Re: C++ exception context

From:
jg <jgu222@gmail.com>
Newsgroups:
comp.lang.c++
Date:
17 Apr 2007 11:30:33 -0700
Message-ID:
<1176834633.458139.176790@y5g2000hsa.googlegroups.com>
Thanks for answering my questions.

I also played with it and looked at the code generated. It looks
that the variables, even locals, will be stored into memory before
calling bar(), which is within try block and may throw an exception.

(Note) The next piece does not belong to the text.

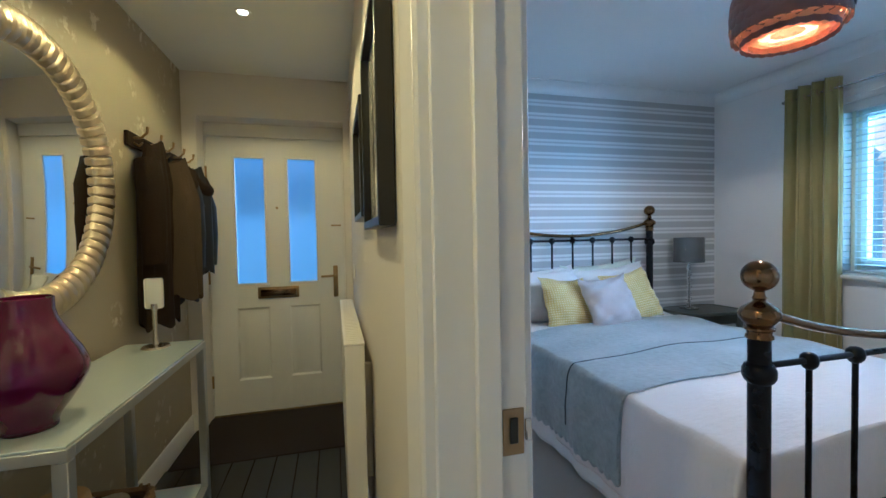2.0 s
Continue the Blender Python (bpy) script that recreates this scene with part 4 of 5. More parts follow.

In a C program (not C++), a local variable usually stays within a
register
accross a call (a performance advantage over C++); whereas in C++, a
local
variable cannot stay in a register accross a call within a try block.

jg

On Apr 17, 2:51 am, James Kanze <james.ka...@gmail.com> wrote:

On Apr 17, 1:05 am, "jg" <jgu...@gmail.com> wrote:

Can someone explain what the standard says about
exception context ? For example, suppose bar() always throw
an exception, is the value of g undefined or 1 after the handler
(empty in this case) returns ?
foo()
{
  int g=0;
  try {
     g++;
     bar(); // bar() throw an exception
  } catch (...)
  }
  printf("g=%d\n", g);
}


In this case, no. The usual C++ rules apply: values will
reflect all changes before the last sequence point, and none of
the changes after the next one. Anything which changes with no
intervening sequence point is up in the air. Throwing an
exception is a sequence point, but don't forget that the order
of evaluation of an expression is not specified, so something
like the following can be very problematic:

    f( g++, bar() ) ;

If bar() throws, g may or may not have been incremented.

Be careful, too, because sequence points only define a partial
ordering. For example, given:
    f( auto_ptr( new Toto ), bar() ) ;
one possible ordering is:
    tmp = new Toto
    bar()
    auto_ptr( tmp )
If bar() throws, you've got a memory leak.